Capt. Beamsley Glasier and Capt. Thomas Falconer were the active agents of an association or society, composed of more than sixty individuals, who designed to secure and settle half a million acres of land on the River St. John. The association included Governor Thomas Hutchinson of Massachusetts, General Frederick Haldimand (afterwards governor of Quebec), Sir William Johnson of New York, Capt. Isaac Caton, Capt. William Spry, Capt. Moses Hazen, William Hazen, James Simonds, Rev. John Ogilvie, Rev. Philip Hughes, Rev. Curryl Smith, Richard Shorne, Daniel Claus, Philip John Livingston, Samuel Holland and Charles Morris. The membership of the association represented a very wide area for among its members were residents of Quebec, Halifax, Boston, New York and the Kingdom of Ireland. A little later the association was termed the Canada Company probably because General Haldimand and some of its most influential members lived in Quebec.

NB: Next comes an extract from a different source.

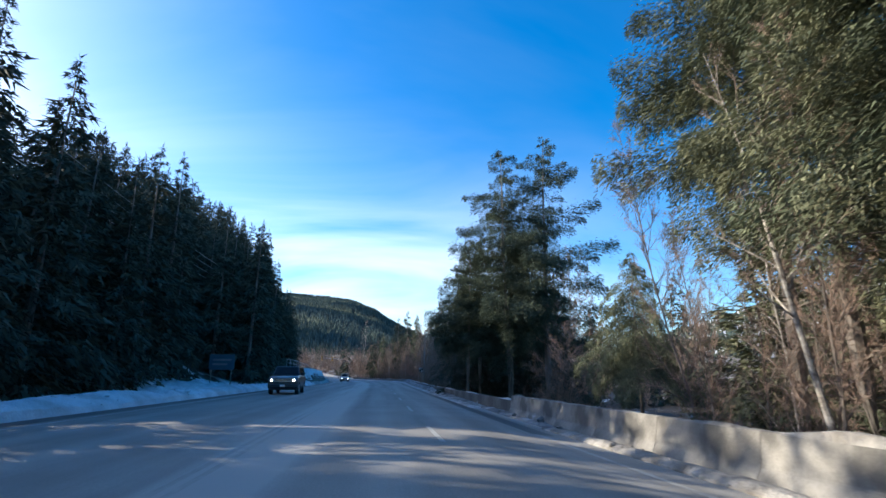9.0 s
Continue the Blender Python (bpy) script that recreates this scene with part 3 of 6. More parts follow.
for x, y, top in [(18.5, 126, 12), (17.6, 132, 10), (18.5, 122.5, 11), (16.2, 143.5, 9)]:
    bare(x, y, top, ALDER)
for x, y, top in [(15.2, 146, 9), (16.4, 148, 11.5), (17.6, 146.5, 12.5), (15.9, 150.5, 12), (17.4, 151.5, 14), (18.8, 149, 14.5), (16.6, 154, 11), (19.6, 153.5, 13), (15.4, 157, 9), (17.8, 157.5, 11)]:
    bare(x, y, top, ALDER, "leafless alder thicket of pinkish brown twigs", "roadside alders", (prng.uniform(-5, 5), prng.uniform(-5, 5)), 1.5)
bare(18.42, 154.2, 27, FORKED, "leafless forked birch with pale bark", wide=1.0)
bare(19.7, 151.7, 24, ASPEN, L_BIRCH, lean=(0, 2))
bare(20.6, 148, 21, ASPEN, L_BIRCH)
brush_rng = random.Random(12)
brush = [(brush_rng.uniform(12.8, 19), brush_rng.uniform(84, 118), brush_rng.uniform(3, 7)) for i in range(18)]
brush += [(brush_rng.uniform(14.5, 18.5), brush_rng.uniform(120, 158), brush_rng.uniform(3, 6.5)) for i in range(20)]
for x, y, top, k, w in [(22.9, 356.7, 21.8, 1, 0.85), (28.2, 342.2, 25.5, 0, 1.0), (20, 370, 24.8, 2, 0.95), (24.5, 372, 23, 0, 0.9), (26.2, 322.7, 17.4, 4, 1.2), (36.8, 313, 19.8, 4, 1.3), (31, 347, 19, 2, 1.0), (33, 330, 21, 2, 1.1), (34, 338, 18, 1, 1.1),
                        (27.5, 366, 22, 2, 0.9), (32, 372, 22, 1, 1.0), (17.2, 377, 23, 2, 1.0), (12.5, 386, 18, 0, 0.9), (9, 392, 15, 2, 1.0), (39, 352, 20, 1, 1.1), (43, 322, 20, 2, 1.2), (40, 300, 12.5, 4, 1.2), (30, 300, 9.5, 4, 1.2)]:
    spruce(x, y, top, k, w)
spruce(11.4, 422, 18.6, 2, 0.9)
spruce(14.5, 428, 17, 2, 0.9)
for x, y, top in [(23.4, 352, 17.5), (25.0, 354, 18.5), (21.5, 356, 15.5), (26.5, 349, 17.5), (24.2, 346, 16.0), (19.5, 362, 14.5), (17.6, 364, 13.5), (15.5, 372, 13.0), (14.0, 378, 12.5), (21.0, 350, 14.5)]:
    bare(x, y, top, ALDER, L_ALDER, "alder wood", wide=1.25)
for x, y, top, tilt in [(28.1, 280, 19.2, -3), (31.6, 278, 19.0, -11), (30.6, 274, 20.5, -3), (19.9, 294.5, 14.9, -2), (19.4, 301.3, 13.9, 1), (28.5, 297, 15.0, -5), (31.5, 300.5, 16.5, -4)]:
    bare(x, y, top, BIRCHES, L_BIRCH, "roadside birches", (0, tilt), 0.85)
for x, y, top in [(42, 288, 16), (45, 293, 17), (38, 284, 13.5), (36, 279, 12), (40, 294, 14)]:
    bare(x, y, top, ALDER[:1] + ALDER[2:], L_ALDER, "alder wood", wide=1.6)
alder_rows = []
for i in range(240):
    y = right_rng.uniform(234, 425)
    off = right_rng.random() ** 1.5 * 28
    x = float(lane_x(y)) + float(edge_right(y)) + (4.5 if y < 300 else 6.5) + off
    top = right_rng.uniform(7, 13) if right_rng.random() < 0.85 or off < 5 else right_rng.uniform(12, 17)
    if off < 10:
        bare(x, y, top, ALDER + BIRCHES[:1], L_ALDER, "alder wood", (right_rng.uniform(-4, 4), right_rng.uniform(-4, 4)))
    else:
        alder_rows.append((x, y, float(ground_z(x, y)), top - float(ground_z(x, y))))
for i in range(75):
    y = brush_rng.uniform(212, 400)
    brush.append((float(lane_x(y)) + float(edge_right(y)) + 3.5 + brush_rng.random() * 16, y, brush_rng.uniform(2, 6)))
for x, y, top, k in [(16.5, 170, 14.5, 1), (16.2, 178, 24, 3), (17.2, 184.8, 23, 3), (17.6, 188.5, 26, 1), (17.3, 191, 22, 4), (18.8, 197, 24, 3), (18.8, 183, 26, 4)]:
    spruce(x, y, top, k, 0.8)
for i in range(48):
    bare(prng.uniform(15.2, 28), prng.uniform(166, 199), prng.uniform(6, 12), ALDER + BIRCHES[:1], "thin dead trunk with bare broken twigs", "dead thin trunks", (prng.uniform(-7, 7), prng.uniform(-9, 9)), 0.8, name="dead_tree")
for x, y, top in [(27, 92, 19), (29, 99, 20), (25, 103, 18), (31, 107, 21), (27, 112, 19), (34, 96, 20), (36, 104, 21), (33, 114, 20), (24, 118, 17), (29, 121, 20), (38, 112, 21), (40, 98, 20), (22, 98, 16), (23.5, 109, 17)]:
    spruce(x, y, top, meshes=prng.choice(SPRUCE_MID), label="dark conifer in the wood behind the road", group="wood", wide=1.15)
shade_rng = random.Random(31)
for i in range(16):
    spruce(shade_rng.uniform(23, 33), 188 + i * 1.25, shade_rng.uniform(5.5, 10.5), meshes=shade_rng.choice(SPRUCE_MID), label="young dark conifer under taller trees", group="wood", wide=1.5)
# behind the inn
for x, y, top in [(52, 86, 17), (56, 90, 19), (60, 84, 16), (46, 92, 18), (66, 92, 20), (70, 82, 21), (74, 88, 22), (78, 80, 20), (84, 86, 21), (50, 75, 15), (90, 70, 20), (64, 70, 15)]:
    spruce(x, y, top, meshes=prng.choice(SPRUCE_MID), label="dark conifer behind the inn", group="wood")
bare(46, 45, 17.5, MAPLE, wide=1.2)
bare(66, 50, 12, MAPLE)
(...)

The company obtained in October, 1765, a grant of five townships on the River St. John known as the townships of Conway, Gage, Burton, Sunbury and New-Town, of which all but the last were on the west side of the river. The first three were named in honor of Gen. Henry S. Conway, Secretary of State; Gen. Thomas Gage, who was one of the grantees; and Brig. Gen. Ralph Burton, who was stationed in Canada at the time. The location and extent of the townships may be generally stated as follows:
1. Conway, 50,000 acres, included in its bounds the parish of Lancaster and a part of Westfield extending from the mouth of the river up as far as Brandy Point.
2. Gage or Gage-town, 100,000 acres, extended from Otnabog to Swan Creek and included the present parish of Gagetown.
3. Burton, 100,000 acres, extended from Swan Creek to the River Oromocto, including the present parish of Burton and part of the adjoining parish of Blissville.